Des conséquences géopolitiques « restreintes »
« Les conséquences géopolitiques de cette reconnaissance française seront en outre restreintes », ajoute l’historien. La Palestine n’est pas reconnue par les Nations unies et n’en est pas membre. De plus, la demande d’adhésion de la Palestine à l’ONU sera soumise à un veto des États-Unis. En effet, la requête d’adhésion d’un État aux Nations unies est examinée par le Conseil de sécurité, qui doit voir la totalité des cinq membres permanents – Chine, France, États-Unis, Russie et Royaume-Uni – l’approuver.
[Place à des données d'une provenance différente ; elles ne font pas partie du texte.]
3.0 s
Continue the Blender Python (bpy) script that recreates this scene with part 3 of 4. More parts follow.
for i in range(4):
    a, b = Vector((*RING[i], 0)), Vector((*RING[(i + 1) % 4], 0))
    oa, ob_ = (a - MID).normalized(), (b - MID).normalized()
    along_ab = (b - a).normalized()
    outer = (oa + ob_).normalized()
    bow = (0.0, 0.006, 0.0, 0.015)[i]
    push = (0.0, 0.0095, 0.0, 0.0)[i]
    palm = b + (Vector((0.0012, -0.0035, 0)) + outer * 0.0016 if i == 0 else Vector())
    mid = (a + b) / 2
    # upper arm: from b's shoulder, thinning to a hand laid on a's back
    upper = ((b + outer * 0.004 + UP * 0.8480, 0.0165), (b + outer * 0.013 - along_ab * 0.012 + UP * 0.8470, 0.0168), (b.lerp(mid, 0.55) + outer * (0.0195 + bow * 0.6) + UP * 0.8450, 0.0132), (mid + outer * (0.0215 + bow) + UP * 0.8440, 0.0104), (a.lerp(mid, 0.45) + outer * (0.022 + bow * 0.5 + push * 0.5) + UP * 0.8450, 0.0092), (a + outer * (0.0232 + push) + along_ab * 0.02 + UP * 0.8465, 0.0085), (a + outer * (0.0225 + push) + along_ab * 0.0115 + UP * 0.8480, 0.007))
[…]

Le spécialiste d’histoire politique rappelle également que « peu de gestes ou de discours marquent la mémoire collective ». Il évoque le discours de Jacques Chirac au Vel’ d’Hiv’ en 1994, où il a reconnu la responsabilité de la France dans la déportation et l’extermination des Juifs pendant la Seconde Guerre mondiale, ou encore la poignée de main entre François Mitterrand et le chancelier allemand Helmut Kohl en 1984, marquant la réconciliation franco-allemande après 1945.
« Ces moments restent en mémoire car ils sont des instants d’union nationale. Or cette reconnaissance de la Palestine divise les Français », déclare Jean Garrigues. Elle heurte une grande partie des Juifs de France, qui y voient une gifle en pleine résurgence de l’antisémitisme. « Si l’on retient ce discours de Macron, cela pourrait être une histoire contestée. Ce qui n’est pas vraiment le coup d’éclat attendu par le président », conclut le spécialiste.
Un report classique sur les enjeux internationaux
Ce discours s’inscrit aussi dans la trajectoire personnelle d’Emmanuel Macron, à un moment charnière de son histoire, en fin de second mandat. « Emmanuel Macron est un président qui a toujours voulu jouer un rôle de « leader » dans les relations internationales. C’était d’abord l’Europe en début de mandat, puis l’Ukraine, en essayant d’être médiateur entre les parties », rappelle Jean Garrigues. Cet attrait pour les enjeux internationaux se renforce à mesure que son mandat touche à sa fin dans dix-huit mois. « Avec l’usure du pouvoir, les présidents se tournent traditionnellement vers des enjeux internationaux en fin de mandat plutôt que de rester concentrés sur les dossiers nationaux. »
Sur le plan national, les affaires se compliquent : le pays attend la formation d’un nouveau gouvernement après la chute des gouvernements de Michel Barnier et de François Bayrou en raison de la crise de la dette, et l’Assemblée nationale est sans majorité. « Peut-être que Macron réactive involontairement la conception du président souhaitée par le général de Gaulle, c’est-à-dire un chef de l’État au-dessus des partis, laissant une grande latitude au Premier ministre pour gérer les affaires nationales », avance l’historien.
À l’international, le discours du chef de l’État français a été accueilli de manière variée. Selon une revue de presse menée par *Courrier International*, Politico Europe évoque une « victoire diplomatique du leader en difficulté », tandis que le quotidien britannique *Daily Telegraph* se moque d’un président dont les « effets théâtraux ne cachent pas la profonde division sur la guerre à Gaza au sein de l’Europe ».
Quant au *Washington Post*, le journal de la capitale américaine estime que si l’annonce de la France et d’autres Nations « représente un coup de pouce moral pour les Palestiniens », elle ne « changera rien immédiatement sur le terrain ».